Title: Finding Ellie
Author: Jessieeehuang
Genre(s): Teen Fiction/ Romance
Rating: PG
Blurb: The arts…
One art school…
Hundreds of talented students…
One scandalous rumor…
What do you do?
Meet Ellie Summers, the good girl, the hard worker, the girl who knew what she wanted. One problem though, she has a problem with reality. She runs away from everything that's real. When she gets the opportunity of a lifetime to go dance at one of the most prestigious dance schools in America, she torn between leaving her home, her family and friends, and chasing her dreams. She was about to reject the school, but after a too real confession from her friend scares her off, so she runs to New York to pursue what she does best; lose herself in her dancing and escape reality. It all goes well too, she quickly excels, and even finds someone to lean on. One scandalous rumor, though is all it took for her to fall. So what do you do when you fall down? Ellie does what she does best, she runs from what's real. Life's not that easy though, and you can't keep running. So how long is Ellie going to run and hide until she reaches a breaking point? This is Ellie's story.
Review:
I think I can honestly say that you did a great job on the prologue. I noticed the little note at the bottom that said this was a new prologue. I don't know how the old one was, but I like this new one. At times, you had me frustrated a bit with Ellie's little ramblings about not knowing better. I think you were trying to latch onto that point a little too much. The prologue was well written, with only a few punctuation errors here and there. You need to remember to insert commas more often (People have to pause while reading, they can't just keep racing on.) and use semi-colons to connect similar ideas.

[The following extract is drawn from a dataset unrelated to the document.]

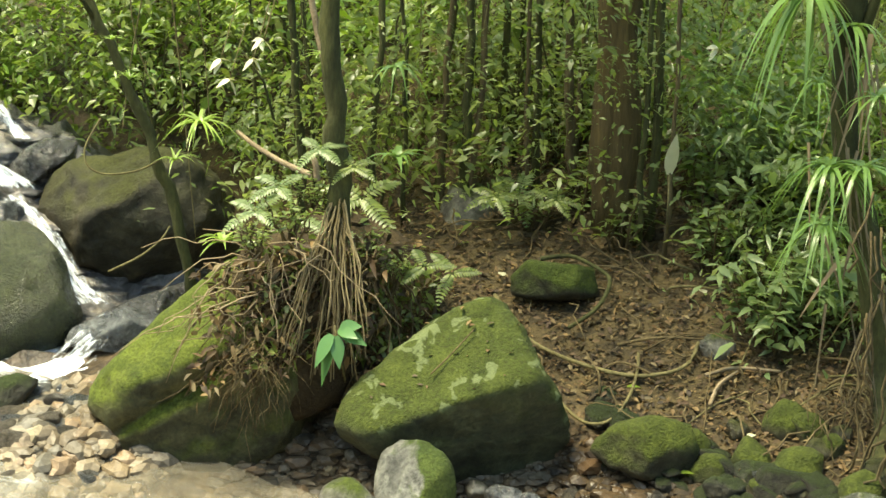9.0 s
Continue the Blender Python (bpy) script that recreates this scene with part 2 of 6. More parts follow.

What I particularly loved about the prologue was the introduction. You introduced how she started dancing, and why she loved it so much. But at the parts where you express how much she loves dancing, there isn't enough vigor and emotion in there. It seems like empty words to me, not the sparks I wanted flying when she says that dancing is EVERYTHING. But you soon recovered, don't worry.
To improve this prologue, I just want you to get a central point. If you want to keep with the 'didn't know better' thing, keep it. But remember that a prologue doesn't have to be long, so don't drag on the whole thing.